Once again, we are told, essentially, that Nature imitates Art: "It is the social function of great poets and artists to renew continually the appearance nature has for the eyes of men. Without poets, without artists, men would soon weary of nature's monotony... The order which we find in nature, and which is only an effect of art, would at once vanish. Everything would break up in chaos."
Pablo Picasso, Houses on the Hill, Hora de Ebro, 1909

He turns to a particular school of painting, Cubism, which he says is "a name first applied to it in the fall of 1908 in a spirit of derision by Henri Matisse, who had just seen a picture of some houses, whose cube-like appearance had greatly struck him." (Perhaps the Picasso painting above, dated a year later.) "Cubism differs from the old schools of painting in that it aims, not at an art of imitation, but at an art of conception, which tends to rise to the height of creation." Apollinaire distinguishes several subsets of Cubism, and concludes, "I love the art of today because above all else I love the light, for man loves light more than anything; it was he who invented fire."

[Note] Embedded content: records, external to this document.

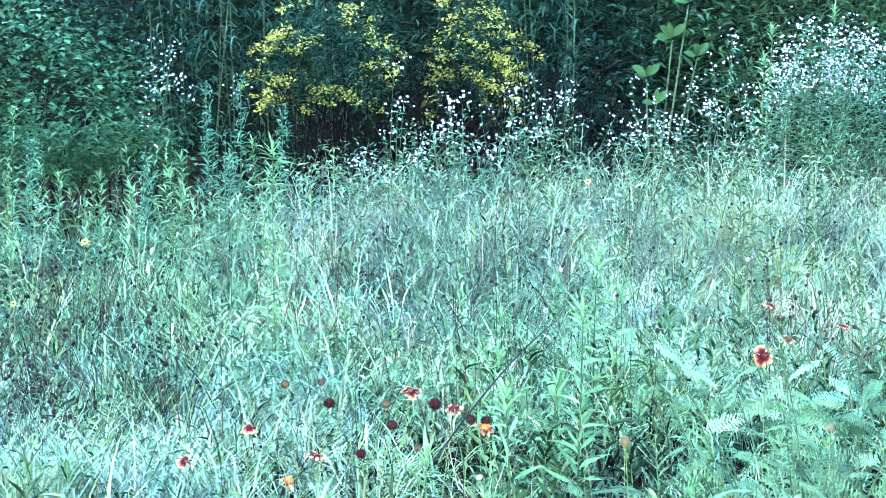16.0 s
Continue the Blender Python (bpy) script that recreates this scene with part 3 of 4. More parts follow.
HEADS_SMALL = [
    (0.099, 3.35, 0.639), (0.078, 3.7, 0.638), (0.386, 3.7, 0.713), (0.184, 3.35, 0.592), (0.205, 3.35, 0.586), (0.217, 3.35, 0.609),
    (0.08, 3.35, 0.545), (0.118, 3.35, 0.521), (0.301, 3.35, 0.52), (0.2, 3.35, 0.569), (0.245, 3.35, 0.518), (0.509, 3.35, 0.656),
    (0.128, 3.35, 0.55), (-0.569, 3.75, 0.496), (-0.779, 3.55, 0.384), (-0.844, 3.55, 0.373), (-0.72, 3.55, 0.367), (-0.653, 3.75, 0.374),
    (-0.459, 3.55, 0.358), (-0.285, 3.55, 0.323), (-0.135, 3.75, 0.543), (-0.237, 3.55, 0.411), (-0.309, 3.55, 0.422), (-0.088, 3.55, 0.39),
]
for i, p in enumerate(HEADS_SMALL):
    gaillardia(p, ("green", "puff", "tan")[i % 3], "gaillardia with a pale round seed head in shade", "seed heads in the shaded meadow", 2, (0, 0, 1), random.uniform(0.6, 0.8), tall=True)
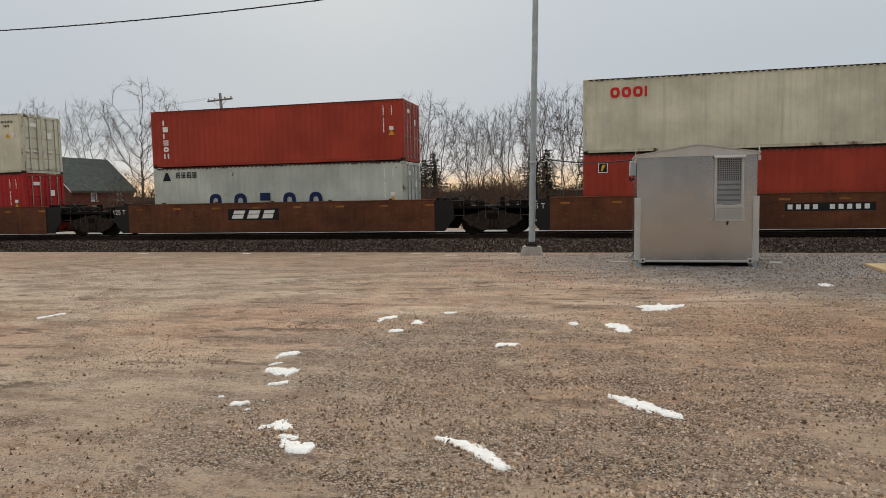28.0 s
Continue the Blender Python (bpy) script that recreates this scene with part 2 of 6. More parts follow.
def edge_paint(key):
    """The same paint where posts and rails have rusted through."""
    name = "edge_" + key
    if name not in PAINT:
        old = key in ("ice_grey", "pale_grey", "silver_grey", "cream", "stone")
        PAINT[name] = painted_steel("paint_" + name, srgb(*COLOURS[key]), 0.95 if old else 0.5, streak=0.5, dirt=0.2 if old else 0.12)
    return PAINT[name]


WHITE = plain("white_marking", srgb(238, 238, 233), 0.6, 0, 0.08)
BLACK = plain("black_marking", srgb(30, 32, 34), 0.6, 0, 0.2)
NAVY_MARK = plain("navy_marking", srgb(24, 40, 84), 0.6, 0, 0.12)
BLUE_MARK = plain("royal_blue_marking", srgb(28, 44, 130), 0.6, 0, 0.1)
RED_MARK = plain("red_marking", srgb(208, 44, 46), 0.6, 0, 0.12)
SKY_MARK = plain("light_blue_marking", srgb(96, 170, 196), 0.6, 0, 0.1)
YELLOW_MARK = plain("yellow_marking", srgb(226, 170, 50), 0.6, 0, 0.12)
BROWN_MARK = plain("dark_brown_marking", srgb(60, 34, 24), 0.6, 0, 0.12)
LIME_MARK = plain("pale_lime_spray_paint", srgb(196, 206, 130), 0.6, 0, 0.2)
GREEN_MARK = plain("dark_green_spray_paint", srgb(22, 60, 46), 0.6, 0, 0.2)
SILVER_MARK = plain("silver_spray_paint", srgb(170, 176, 180), 0.5, 0.2, 0.12)
CASTING = plain("dark_grimy_steel", srgb(52, 42, 36), 0.75, 0.2, 0.35, 9)
GRIME = plain("black_grimy_steel", srgb(20, 18, 17), 0.9, 0.0, 0.4, 5)
WHEEL = plain("brown_grimy_wheel_steel", srgb(30, 26, 23), 0.85, 0.1, 0.3, 5)
TRUCK_STEEL = plain("dusty_cast_truck_steel", srgb(58, 49, 43), 0.85, 0.1, 0.4, 7, 0.3)
RAILSTEEL = plain("rusty_rail_steel", srgb(58, 42, 34), 0.6, 0.4, 0.3, 8)
RAILTOP = plain("polished_rail_head", srgb(150, 148, 146), 0.28, 0.9, 0.1, 8)
RODSTEEL = plain("galvanised_rod", srgb(168, 168, 164), 0.5, 0.5, 0.15)
ALUMINIUM = brushed_sheet()
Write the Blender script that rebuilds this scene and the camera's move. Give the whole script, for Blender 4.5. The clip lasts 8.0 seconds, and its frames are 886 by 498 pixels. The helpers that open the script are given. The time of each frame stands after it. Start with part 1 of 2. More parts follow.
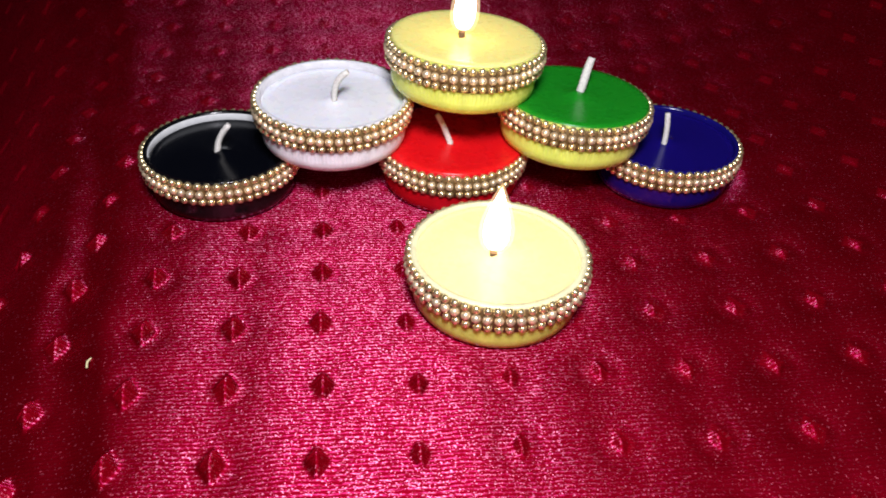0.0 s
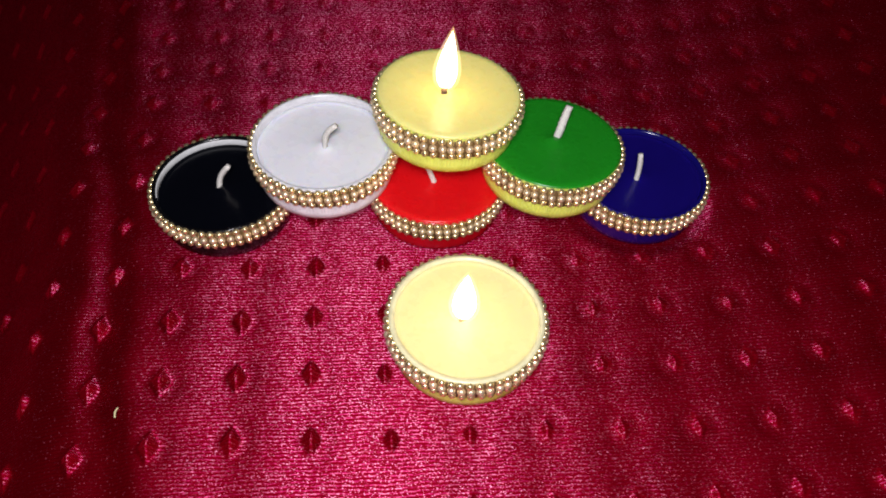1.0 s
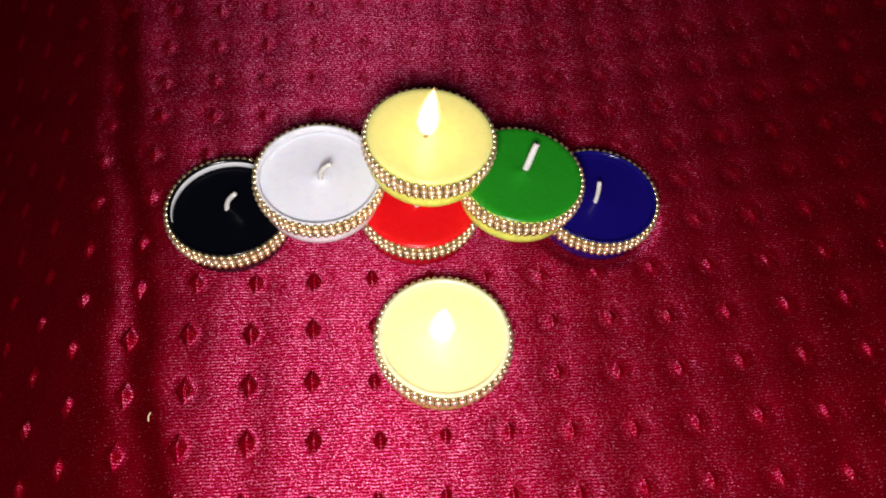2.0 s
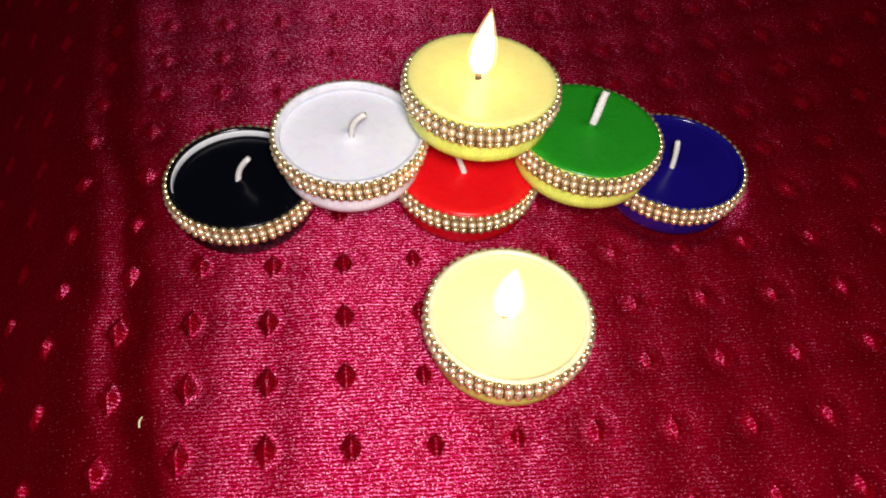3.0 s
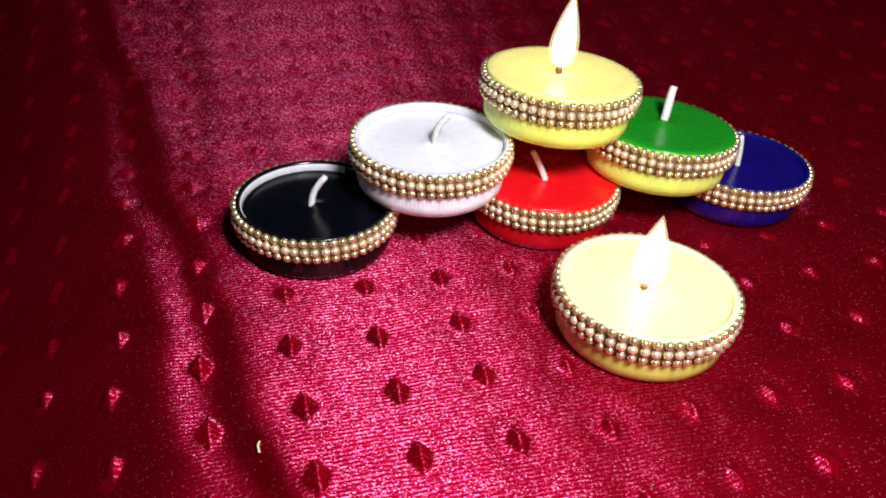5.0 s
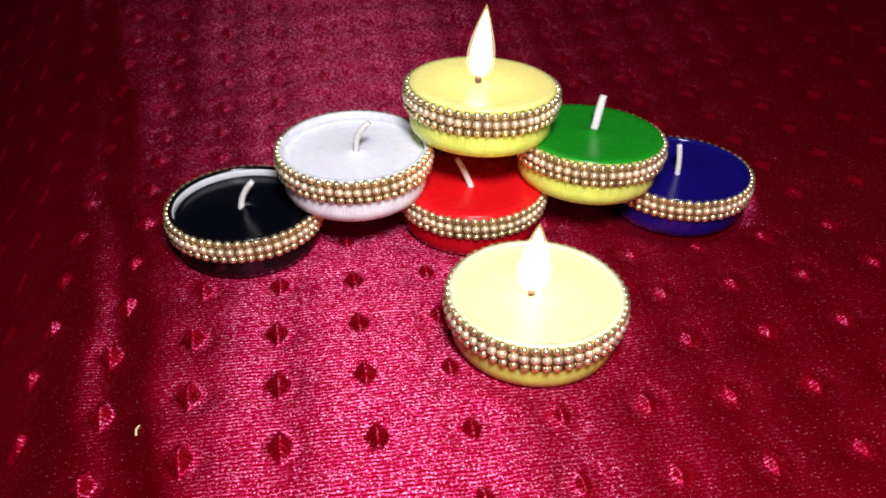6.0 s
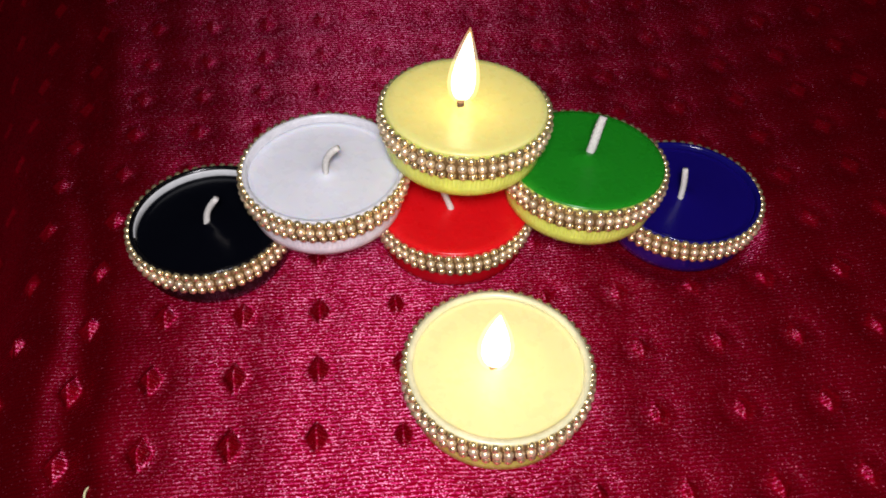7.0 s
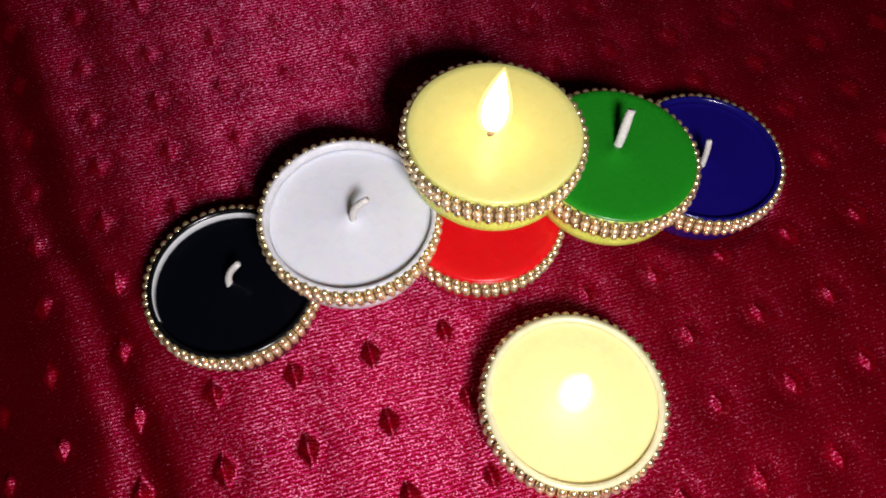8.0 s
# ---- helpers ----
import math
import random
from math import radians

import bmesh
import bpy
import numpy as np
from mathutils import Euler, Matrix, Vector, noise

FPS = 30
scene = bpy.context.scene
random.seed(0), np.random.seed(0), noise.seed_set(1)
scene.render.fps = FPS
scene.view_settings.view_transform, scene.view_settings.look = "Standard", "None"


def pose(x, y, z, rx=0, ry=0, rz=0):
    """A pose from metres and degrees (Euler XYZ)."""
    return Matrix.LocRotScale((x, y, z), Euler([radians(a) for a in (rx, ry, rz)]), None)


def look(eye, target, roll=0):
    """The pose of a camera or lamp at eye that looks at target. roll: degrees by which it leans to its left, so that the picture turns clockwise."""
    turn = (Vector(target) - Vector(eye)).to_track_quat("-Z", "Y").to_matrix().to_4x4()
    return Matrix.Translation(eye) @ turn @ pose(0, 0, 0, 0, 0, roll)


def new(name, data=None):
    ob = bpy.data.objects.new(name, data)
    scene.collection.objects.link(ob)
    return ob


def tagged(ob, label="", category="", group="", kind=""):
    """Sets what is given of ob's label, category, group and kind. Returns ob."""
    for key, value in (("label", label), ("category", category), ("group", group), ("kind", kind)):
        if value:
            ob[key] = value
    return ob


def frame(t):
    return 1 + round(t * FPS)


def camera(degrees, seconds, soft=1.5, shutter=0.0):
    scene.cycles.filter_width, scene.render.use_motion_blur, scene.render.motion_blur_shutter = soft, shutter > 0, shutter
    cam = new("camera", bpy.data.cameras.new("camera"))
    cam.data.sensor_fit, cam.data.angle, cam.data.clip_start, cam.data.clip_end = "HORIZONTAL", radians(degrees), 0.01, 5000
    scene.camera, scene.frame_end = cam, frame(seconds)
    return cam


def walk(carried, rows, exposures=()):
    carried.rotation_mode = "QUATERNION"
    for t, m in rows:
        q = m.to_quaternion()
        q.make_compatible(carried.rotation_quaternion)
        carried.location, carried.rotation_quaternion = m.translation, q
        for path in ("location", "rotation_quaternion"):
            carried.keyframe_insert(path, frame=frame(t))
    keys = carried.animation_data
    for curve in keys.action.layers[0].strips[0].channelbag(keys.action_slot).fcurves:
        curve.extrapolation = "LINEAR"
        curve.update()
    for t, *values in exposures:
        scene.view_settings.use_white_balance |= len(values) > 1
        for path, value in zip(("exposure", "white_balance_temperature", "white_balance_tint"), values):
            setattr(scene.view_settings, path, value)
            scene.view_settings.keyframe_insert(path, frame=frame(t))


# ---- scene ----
cam = camera(59.9, 8.0, soft=1.8)
# seconds, eye, target, roll
ROWS = [
    (0.0, (0.0000, 0.0000, 0.1265), (0.0063, 0.1997, -0.0238), 3.00),
    (0.5, (0.0072, 0.0179, 0.1528), (0.0087, 0.2055, -0.0125), 3.22),
    (1.0, (0.0097, 0.0252, 0.1869), (0.0109, 0.1878, -0.0030), 3.36),
    (1.2, (0.0150, 0.0340, 0.2110), (0.0175, 0.1873, 0.0135), 3.90),
    (2.3, (0.0040, 0.0350, 0.2390), (0.0125, 0.1721, 0.0303), 6.00),
    (2.5, (0.0007, 0.0332, 0.2286), (0.0061, 0.1769, 0.0241), 4.21),
    (3.0, (-0.0073, 0.0319, 0.1781), (0.0019, 0.1930, -0.0128), 4.68),
    (3.5, (-0.0218, 0.0178, 0.1424), (-0.0060, 0.2074, -0.0198), 4.49),
    (4.0, (-0.0470, 0.0050, 0.1364), (-0.0115, 0.2006, -0.0152), 5.62),
    (4.2, (-0.0510, 0.0050, 0.1380), (-0.0143, 0.2016, -0.0119), 5.10),
    (5.3, (-0.0630, 0.0130, 0.1190), (-0.0201, 0.2159, -0.0208), 3.70),
    (5.5, (-0.0510, 0.0097, 0.1185), (-0.0134, 0.2127, -0.0220), 2.70),
    (6.0, (-0.0151, 0.0000, 0.1289), (-0.0010, 0.2063, -0.0116), 0.63),
    (6.5, (0.0129, 0.0061, 0.1245), (0.0144, 0.2068, -0.0246), 1.79),
    (7.0, (0.0049, 0.0452, 0.1632), (0.0048, 0.2166, -0.0188), 1.02),
    (7.5, (-0.0123, 0.0667, 0.1888), (-0.0017, 0.2087, -0.0166), 2.62),
    (8.0, (-0.0264, 0.1007, 0.1923), (0.0002, 0.2171, -0.0274), 1.96),
]
walk(cam, [(t, look(eye, target, roll)) for t, eye, target, roll in ROWS],
     exposures=[(0.0, 0.1, 6400, 10), (0.5, -0.1, 6500, 10), (1.0, -0.2, 6600, 10), (2.5, 0.2, 6900, 10), (3.0, 0.1, 6900, 10), (3.5, 0.1, 6600, 10), (4.2, 0.25, 6500, 10),
                (5.5, 0.4, 6350, 10), (6.0, 0.25, 6400, 10), (6.5, 0.0, 6500, 10), (7.0, -0.22, 6600, 10), (8.0, -0.1, 6700, 10)])

# ---- world and lamps ----
world = bpy.data.worlds.new("night")
scene.world = world
world.use_nodes = True
world.node_tree.nodes["Background"].inputs[0].default_value = (0.5, 0.5, 0.6, 1)
world.node_tree.nodes["Background"].inputs[1].default_value = 0.008


# the torch held over the cloth, above and before the candles
beam = bpy.data.lights.new("torch_light", "SPOT")
beam.energy, beam.color, beam.shadow_soft_size = 4.4, (0.97, 0.93, 1.0), 0.030
beam.spot_size, beam.spot_blend = radians(130), 0.5
new("torch_light", beam).matrix_world = look((0.006, 0.000, 0.228), (0.065, 0.26, 0.0))


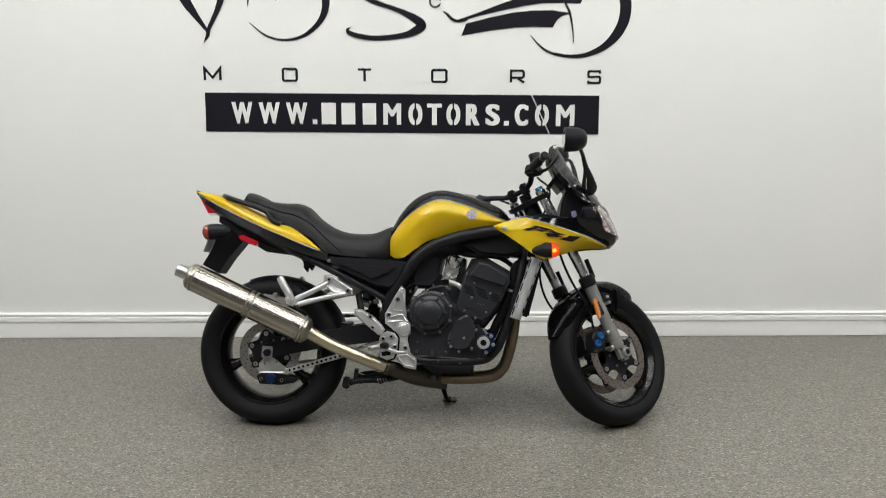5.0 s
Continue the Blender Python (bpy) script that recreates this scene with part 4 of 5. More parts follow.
for u, w in ((-0.12, 0.300), (-0.03, 0.262), (0.06, 0.258), (0.14, 0.285), (-0.115, 0.340), (0.0, 0.30)):
    cap_bolt(u, w, 0.164, -1, eng, 0.006, "case_bolt", ENGINE_BOLT)
part("oil_pan", block((0.01, 0, 0.225), (0.21, 0.17, 0.07), (0, 3, 0), 0.02), CAST, eng)
for s in (-1, 1):
    part("clutch_cover", lathe([(0.0005, s * 0.218), (0.046, s * 0.218), (0.050, s * 0.215), (0.053, s * 0.208), (0.064, s * 0.206), (0.072, s * 0.198), (0.080, s * 0.176), (0.086, s * 0.174), (0.090, s * 0.170), (0.090, s * 0.15)], (-0.066, 0, 0.465), 48), CAST, eng, "round black clutch cover")
    for k in range(9):
        t = 2 * math.pi * k / 9 + 0.3
        part("cover_bolt", drum((-0.066 + 0.090 * math.cos(t), 0.465 + 0.090 * math.sin(t)), 0.0062, s * 0.181, s * 0.16, 8, 0.002), ENGINE_BOLT, eng)
    for k in range(6):
        t = 2 * math.pi * k / 6
        part("cover_rib", block((-0.066 + 0.062 * math.cos(t), s * 0.208, 0.465 + 0.060 * math.sin(t)), (0.022, 0.010, 0.010), (0, -math.degrees(t), 0), 0.002), CAST, eng)
    pk = slab([(0.008, 0.345), (0.018, 0.390), (0.060, 0.448), (0.085, 0.458), (0.112, 0.446), (0.120, 0.370), (0.100, 0.320), (0.040, 0.308)], -0.188, -0.14, 0.010, steps=3)
    part("pickup_cover", pk if s < 0 else mirrored(pk), CAST, eng, "black ignition pickup cover")
    for u, w in ((0.022, 0.326), (0.056, 0.306), (0.108, 0.318), (0.126, 0.395), (0.085, 0.452), (0.076, 0.362), (0.122, 0.446)):
        part("cover_bolt", drum((u, w), 0.006, s * 0.194, s * 0.15, 8, 0.002), ENGINE_BOLT, eng)
    # tilted cylinders with the ribbed cam chain cover
    cy = slab([(0.078, 0.632), (0.140, 0.688), (0.245, 0.636), (0.266, 0.600), (0.222, 0.505), (0.180, 0.462), (0.150, 0.425), (0.068, 0.452), (0.035, 0.475), (0.050, 0.525)], -0.184, -0.10, 0.012)
    cyl = part("cylinder_cover", cy if s < 0 else mirrored(cy), CAST, eng, "black cam chain side cover")
    cc = slab([(0.076, 0.614), (0.130, 0.684), (0.172, 0.678), (0.262, 0.626), (0.258, 0.585), (0.238, 0.565)], -0.206, -0.15, 0.016)
    part("cam_cover", cc if s < 0 else mirrored(cc), CAST, cyl, "black cam cover")
    for cu, cw in ((0.088, 0.575), (0.140, 0.565), (0.196, 0.545)):
        for k in range(4):
            part("cover_slot", block((cu + 0.004 * k, s * 0.1842, cw - 0.0105 * k), (0.044, 0.0020, 0.0042), (0, 22, 0), 0.001), HOSE, cyl)
    part("cover_step", block((0.118, s * 0.184, 0.496), (0.085, 0.012, 0.040), (0, 24, 0), 0.005), CAST, cyl)
    for u, w in ((0.115, 0.590), (0.182, 0.548), (0.105, 0.53), (0.150, 0.665), (0.245, 0.60), (0.075, 0.475), (0.165, 0.47)):
        part("cover_bolt", drum((u, w), 0.0055, s * 0.191, s * 0.17, 8, 0.002), ENGINE_BOLT, cyl)
head = part("cylinder_block", skin(bmesh.new(), [[(a, v, b) for a, b in ((0.02, 0.52), (0.10, 0.69), (0.16, 0.70), (0.265, 0.64), (0.265, 0.56), (0.16, 0.42), (0.08, 0.42))] for v in (-0.12, 0.12)]), CAST, eng, "black cylinder block", sharp=25)
for k in range(6):
    part("cooling_fin", block((0.17 + 0.012 * k, 0, 0.47 + 0.022 * k), (0.10, 0.27, 0.005), (0, -30, 0), 0.001), CAST, head)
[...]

Marcel Duchamp: The Non-Picture
Marcel Duchamp 1950. © Jacqueline Matisse Monnier

Duchamp's suggestion that we substitute the word "delay" for "painting" or "picture" is not merely the great surrealist's whimsy. It in fact acknowledges the independence of the work itself, that its significance exists in the encounter with a viewer, who is "delayed" by his or her contemplation of the work. It acknowledges all of the themes we have been covering: the independence of the artwork from intellectual correlatives, its purity, its existence in time and outside of it.

Duchamp, of course, is famous for teasing the viewer into contemplation of what is or isn't a work of art. Is a urinal labeled "A Fountain" a work of art or a silly joke? Is Mona Lisa with a mustache (and an obscene pun for a title) a work of art or a desecration of a masterpiece? Discuss.